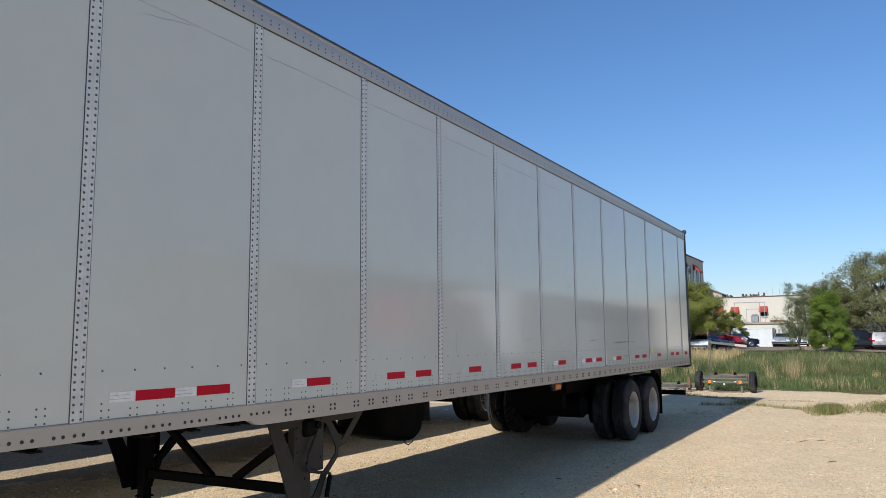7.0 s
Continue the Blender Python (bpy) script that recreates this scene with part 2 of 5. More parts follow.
DOLLYM = mat("dusty_olive_rusty_beam", (0.115, 0.108, 0.078), 0.75, 0.0, 0.25, 5, second=(0.23, 0.125, 0.075), amount=0.6)
DUSTBOARD = mat("dusty_board", (0.50, 0.37, 0.23), 0.95, 0, 0.2, 4, second=(0.3, 0.22, 0.14), amount=0.5, spec=0.1)
P_PINK = mat("faded_pink_paint", (0.52, 0.38, 0.31), 0.6, 0, 0.1, 20, second=(0.3, 0.2, 0.15), amount=0.4)
RUST = mat("rusty_steel", (0.17, 0.085, 0.045), 0.85, 0, 0.3, 8)
DECK = mat("weathered_deck_boards", (0.28, 0.22, 0.16), 0.85, 0, 0.2, 6, stretch=(4, 0.5, 1))


def paint(name, base, metal=0.3):
    return mat(name, base, 0.3, metal, 0.05, 3, coat=0.6)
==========
Copy out all of the data word for word. Do not carry over any picture.

7.0 s
Continue the Blender Python (bpy) script that recreates this scene with part 2 of 5. More parts follow.
DOLLYM = mat("dusty_olive_rusty_beam", (0.115, 0.108, 0.078), 0.75, 0.0, 0.25, 5, second=(0.23, 0.125, 0.075), amount=0.6)
DUSTBOARD = mat("dusty_board", (0.50, 0.37, 0.23), 0.95, 0, 0.2, 4, second=(0.3, 0.22, 0.14), amount=0.5, spec=0.1)
P_PINK = mat("faded_pink_paint", (0.52, 0.38, 0.31), 0.6, 0, 0.1, 20, second=(0.3, 0.2, 0.15), amount=0.4)
RUST = mat("rusty_steel", (0.17, 0.085, 0.045), 0.85, 0, 0.3, 8)
DECK = mat("weathered_deck_boards", (0.28, 0.22, 0.16), 0.85, 0, 0.2, 6, stretch=(4, 0.5, 1))


def paint(name, base, metal=0.3):
    return mat(name, base, 0.3, metal, 0.05, 3, coat=0.6)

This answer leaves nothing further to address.